Copy out the data exactly, leaving the pictures behind.
++++ Dataset excerpt ++++
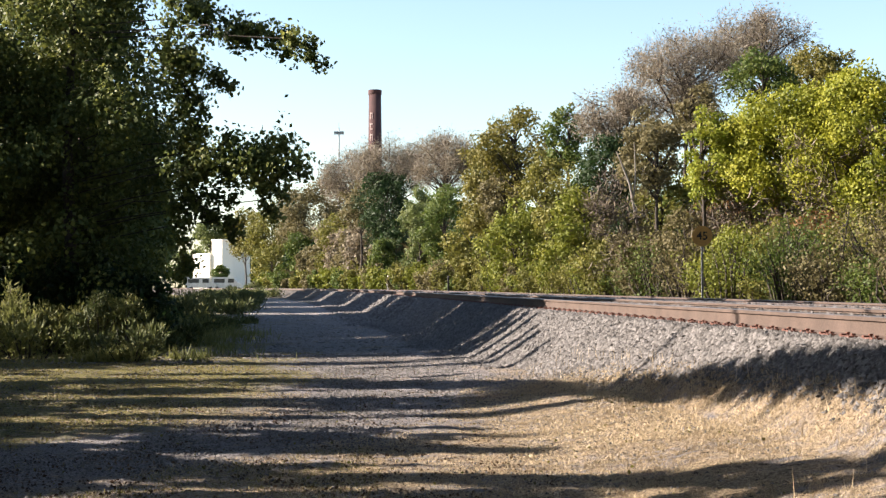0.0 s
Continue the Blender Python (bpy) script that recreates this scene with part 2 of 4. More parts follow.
# ---- ground ----
def build_ground():
    side = np.concatenate([[-3000, -1200, -500, -200, -90, -45, -25, -15, -10], np.arange(-8.6, -6, 0.4), np.arange(-6, 0, 0.5), np.arange(0, 3.2, 0.13),
                           np.arange(3.2, 13, 0.14), np.arange(13, 20, 0.25), [21, 23, 26, 30, 40, 60, 100, 200, 500, 1200, 3000]])
    ahead = np.concatenate([[-1500, -400, -100, -40, -15, -5, 0, 2], np.arange(3.5, 6, 0.3), np.arange(6, 20, 0.1), np.arange(20, 30, 0.2), np.arange(30, 60, 0.4), np.arange(60, 130, 1.5),
                            np.arange(130, 420, 6), [430, 500, 600, 800, 1100, 1600, 2600, 4000]])
    S, Y = np.meshgrid(side, ahead)
    X = rail_x(Y) - S
    Z = ground_z(X, Y)
    near = (np.abs(S) < 22) & (Y > 3) & (Y < 130)
    bumps = np.zeros_like(Z)
    bumps[near] = 0.016 * gnoise(X[near], Y[near], 0.9) + 0.01 * gnoise(X[near], Y[near], 2.7, 7.0) + 0.018 * gnoise(X[near], Y[near], 7.5, 5.0)
    Z = Z + bumps * 1.5 * smooth01(S, 0.6, 1.6)
    h, w = S.shape
    idx = np.arange(h * w).reshape(h, w)
    faces = np.stack([idx[:-1, 1:], idx[:-1, :-1], idx[1:, :-1], idx[1:, 1:]], -1).reshape(-1, 4)
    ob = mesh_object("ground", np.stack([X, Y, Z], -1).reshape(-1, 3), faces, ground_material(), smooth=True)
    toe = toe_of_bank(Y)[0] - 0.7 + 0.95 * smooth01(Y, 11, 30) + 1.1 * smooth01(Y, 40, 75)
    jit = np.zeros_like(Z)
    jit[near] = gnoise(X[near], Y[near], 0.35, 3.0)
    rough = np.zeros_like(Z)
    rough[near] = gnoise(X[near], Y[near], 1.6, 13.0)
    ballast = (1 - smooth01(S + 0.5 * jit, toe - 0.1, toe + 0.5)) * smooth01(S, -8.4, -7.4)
    lane = np.exp(-((X - lane_x(Y) + 1.2 * jit) / (1.35 + 0.02 * Y)) ** 4)
    lane = np.clip(lane * (0.95 + 1.4 * jit + 0.8 * rough) + 0.75 * smooth01(Y, 27, 33) * smooth01(S, 1.5, 3.0) * (1 - smooth01(S, 8.5, 10.5)) * (0.7 + jit), 0, 1)
    green = smooth01(lane_x(Y) + 0.6 - X + 2.2 * jit, 0.0, 2.2) + 0.8 * smooth01(Y, 19, 23) * smooth01(S, 3.4, 5.0)
    for name, field in (("ballast", ballast), ("lane", lane), ("green", green)):
        at = ob.data.attributes.new(name, "FLOAT", "POINT")
        at.data.foreach_set("value", field.astype(np.float32).ravel())
    tagged(ob, "trodden grass and gravel ground with a ballast bank", "ground", kind="structure")
    return ob


def ground_material():
    mat = bpy.data.materials.new("verge_ground")
    mat.use_nodes = True
    nt = mat.node_tree
    bsdf = nt.nodes["Principled BSDF"]
    bsdf.inputs["Roughness"].default_value = 0.95
    bsdf.inputs["Specular IOR Level"].default_value = 0.15
    tc = nt.nodes.new("ShaderNodeTexCoord")

    def tex(scale, detail=4):
        n = nt.nodes.new("ShaderNodeTexNoise")
        n.inputs["Scale"].default_value = scale
        n.inputs["Detail"].default_value = detail
        n.inputs["Roughness"].default_value = 0.65
        nt.links.new(tc.outputs["Object"], n.inputs["Vector"])
        return n.outputs[0]

    def mixed(fac, a, b):
        m = nt.nodes.new("ShaderNodeMix")
        m.data_type = "RGBA"
        for sock, val in (("Factor", fac), ("A", a), ("B", b)):
            if isinstance(val, tuple):
                m.inputs[sock].default_value = (*val, 1)
            else:
                nt.links.new(val, m.inputs[sock])
        return m.outputs["Result"]

    def sharpen(v, lo, hi):
        r = nt.nodes.new("ShaderNodeMapRange")
        r.inputs["From Min"].default_value, r.inputs["From Max"].default_value = lo, hi
        nt.links.new(v, r.inputs["Value"])
        return r.outputs[0]

    def att(name):
        a = nt.nodes.new("ShaderNodeAttribute")
        a.attribute_name = name
        return a.outputs["Fac"]

    fine, mid, big = tex(38, 5), tex(7, 4), tex(0.8, 3)
    dry = mixed(sharpen(fine, 0.35, 0.65), (0.1, 0.072, 0.048), (0.43, 0.335, 0.225))
    grn = mixed(sharpen(fine, 0.35, 0.65), (0.038, 0.036, 0.013), (0.215, 0.19, 0.068))
    grav = mixed(sharpen(tex(60, 3), 0.3, 0.7), (0.053, 0.051, 0.056), (0.33, 0.308, 0.318))
    # near-black ballast base: shade of the gaps between stones, put into the colour
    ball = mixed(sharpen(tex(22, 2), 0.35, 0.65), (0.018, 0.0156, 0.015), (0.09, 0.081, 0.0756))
    base = mixed(sharpen(mid, 0.4, 0.62), dry, grav)
    base = mixed(sharpen(big, 0.42, 0.58), dry, base)
    base = mixed(sharpen(tex(13, 3), 0.56, 0.66), base, (0.05, 0.035, 0.026))

    def times(a, b, op="MULTIPLY"):
        m = nt.nodes.new("ShaderNodeMath")
        m.operation = op
        m.use_clamp = True
        for i, v in enumerate((a, b)):
            if isinstance(v, float):
                m.inputs[i].default_value = v
            else:
                nt.links.new(v, m.inputs[i])
        return m.outputs[0]

    base = mixed(times(att("green"), sharpen(mid, 0.3, 0.55)), base, grn)
    base = mixed(times(times(att("lane"), 1.6), sharpen(mid, 0.3, 0.5)), base, grav)
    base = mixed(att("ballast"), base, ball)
    nt.links.new(base, bsdf.inputs["Base Color"])
    bp = nt.nodes.new("ShaderNodeBump")
    bp.inputs["Strength"].default_value = 1.0
    bp.inputs["Distance"].default_value = 0.06
    nt.links.new(fine, bp.inputs["Height"])
    nt.links.new(bp.outputs[0], bsdf.inputs["Normal"])
    return mat


build_ground()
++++
### Result for this task
0.0 s
Continue the Blender Python (bpy) script that recreates this scene with part 2 of 4. More parts follow.
# ---- ground ----
def build_ground():
    side = np.concatenate([[-3000, -1200, -500, -200, -90, -45, -25, -15, -10], np.arange(-8.6, -6, 0.4), np.arange(-6, 0, 0.5), np.arange(0, 3.2, 0.13),
                           np.arange(3.2, 13, 0.14), np.arange(13, 20, 0.25), [21, 23, 26, 30, 40, 60, 100, 200, 500, 1200, 3000]])
    ahead = np.concatenate([[-1500, -400, -100, -40, -15, -5, 0, 2], np.arange(3.5, 6, 0.3), np.arange(6, 20, 0.1), np.arange(20, 30, 0.2), np.arange(30, 60, 0.4), np.arange(60, 130, 1.5),
                            np.arange(130, 420, 6), [430, 500, 600, 800, 1100, 1600, 2600, 4000]])
    S, Y = np.meshgrid(side, ahead)
    X = rail_x(Y) - S
    Z = ground_z(X, Y)
    near = (np.abs(S) < 22) & (Y > 3) & (Y < 130)
    bumps = np.zeros_like(Z)
    bumps[near] = 0.016 * gnoise(X[near], Y[near], 0.9) + 0.01 * gnoise(X[near], Y[near], 2.7, 7.0) + 0.018 * gnoise(X[near], Y[near], 7.5, 5.0)
    Z = Z + bumps * 1.5 * smooth01(S, 0.6, 1.6)
    h, w = S.shape
    idx = np.arange(h * w).reshape(h, w)
    faces = np.stack([idx[:-1, 1:], idx[:-1, :-1], idx[1:, :-1], idx[1:, 1:]], -1).reshape(-1, 4)
    ob = mesh_object("ground", np.stack([X, Y, Z], -1).reshape(-1, 3), faces, ground_material(), smooth=True)
    toe = toe_of_bank(Y)[0] - 0.7 + 0.95 * smooth01(Y, 11, 30) + 1.1 * smooth01(Y, 40, 75)
    jit = np.zeros_like(Z)
    jit[near] = gnoise(X[near], Y[near], 0.35, 3.0)
    rough = np.zeros_like(Z)
    rough[near] = gnoise(X[near], Y[near], 1.6, 13.0)
    ballast = (1 - smooth01(S + 0.5 * jit, toe - 0.1, toe + 0.5)) * smooth01(S, -8.4, -7.4)
    lane = np.exp(-((X - lane_x(Y) + 1.2 * jit) / (1.35 + 0.02 * Y)) ** 4)
    lane = np.clip(lane * (0.95 + 1.4 * jit + 0.8 * rough) + 0.75 * smooth01(Y, 27, 33) * smooth01(S, 1.5, 3.0) * (1 - smooth01(S, 8.5, 10.5)) * (0.7 + jit), 0, 1)
    green = smooth01(lane_x(Y) + 0.6 - X + 2.2 * jit, 0.0, 2.2) + 0.8 * smooth01(Y, 19, 23) * smooth01(S, 3.4, 5.0)
    for name, field in (("ballast", ballast), ("lane", lane), ("green", green)):
        at = ob.data.attributes.new(name, "FLOAT", "POINT")
        at.data.foreach_set("value", field.astype(np.float32).ravel())
    tagged(ob, "trodden grass and gravel ground with a ballast bank", "ground", kind="structure")
    return ob


def ground_material():
    mat = bpy.data.materials.new("verge_ground")
    mat.use_nodes = True
    nt = mat.node_tree
    bsdf = nt.nodes["Principled BSDF"]
    bsdf.inputs["Roughness"].default_value = 0.95
    bsdf.inputs["Specular IOR Level"].default_value = 0.15
    tc = nt.nodes.new("ShaderNodeTexCoord")

    def tex(scale, detail=4):
        n = nt.nodes.new("ShaderNodeTexNoise")
        n.inputs["Scale"].default_value = scale
        n.inputs["Detail"].default_value = detail
        n.inputs["Roughness"].default_value = 0.65
        nt.links.new(tc.outputs["Object"], n.inputs["Vector"])
        return n.outputs[0]

    def mixed(fac, a, b):
        m = nt.nodes.new("ShaderNodeMix")
        m.data_type = "RGBA"
        for sock, val in (("Factor", fac), ("A", a), ("B", b)):
            if isinstance(val, tuple):
                m.inputs[sock].default_value = (*val, 1)
            else:
                nt.links.new(val, m.inputs[sock])
        return m.outputs["Result"]

    def sharpen(v, lo, hi):
        r = nt.nodes.new("ShaderNodeMapRange")
        r.inputs["From Min"].default_value, r.inputs["From Max"].default_value = lo, hi
        nt.links.new(v, r.inputs["Value"])
        return r.outputs[0]

    def att(name):
        a = nt.nodes.new("ShaderNodeAttribute")
        a.attribute_name = name
        return a.outputs["Fac"]

    fine, mid, big = tex(38, 5), tex(7, 4), tex(0.8, 3)
    dry = mixed(sharpen(fine, 0.35, 0.65), (0.1, 0.072, 0.048), (0.43, 0.335, 0.225))
    grn = mixed(sharpen(fine, 0.35, 0.65), (0.038, 0.036, 0.013), (0.215, 0.19, 0.068))
    grav = mixed(sharpen(tex(60, 3), 0.3, 0.7), (0.053, 0.051, 0.056), (0.33, 0.308, 0.318))
    # near-black ballast base: shade of the gaps between stones, put into the colour
    ball = mixed(sharpen(tex(22, 2), 0.35, 0.65), (0.018, 0.0156, 0.015), (0.09, 0.081, 0.0756))
    base = mixed(sharpen(mid, 0.4, 0.62), dry, grav)
    base = mixed(sharpen(big, 0.42, 0.58), dry, base)
    base = mixed(sharpen(tex(13, 3), 0.56, 0.66), base, (0.05, 0.035, 0.026))

    def times(a, b, op="MULTIPLY"):
        m = nt.nodes.new("ShaderNodeMath")
        m.operation = op
        m.use_clamp = True
        for i, v in enumerate((a, b)):
            if isinstance(v, float):
                m.inputs[i].default_value = v
            else:
                nt.links.new(v, m.inputs[i])
        return m.outputs[0]

    base = mixed(times(att("green"), sharpen(mid, 0.3, 0.55)), base, grn)
    base = mixed(times(times(att("lane"), 1.6), sharpen(mid, 0.3, 0.5)), base, grav)
    base = mixed(att("ballast"), base, ball)
    nt.links.new(base, bsdf.inputs["Base Color"])
    bp = nt.nodes.new("ShaderNodeBump")
    bp.inputs["Strength"].default_value = 1.0
    bp.inputs["Distance"].default_value = 0.06
    nt.links.new(fine, bp.inputs["Height"])
    nt.links.new(bp.outputs[0], bsdf.inputs["Normal"])
    return mat


build_ground()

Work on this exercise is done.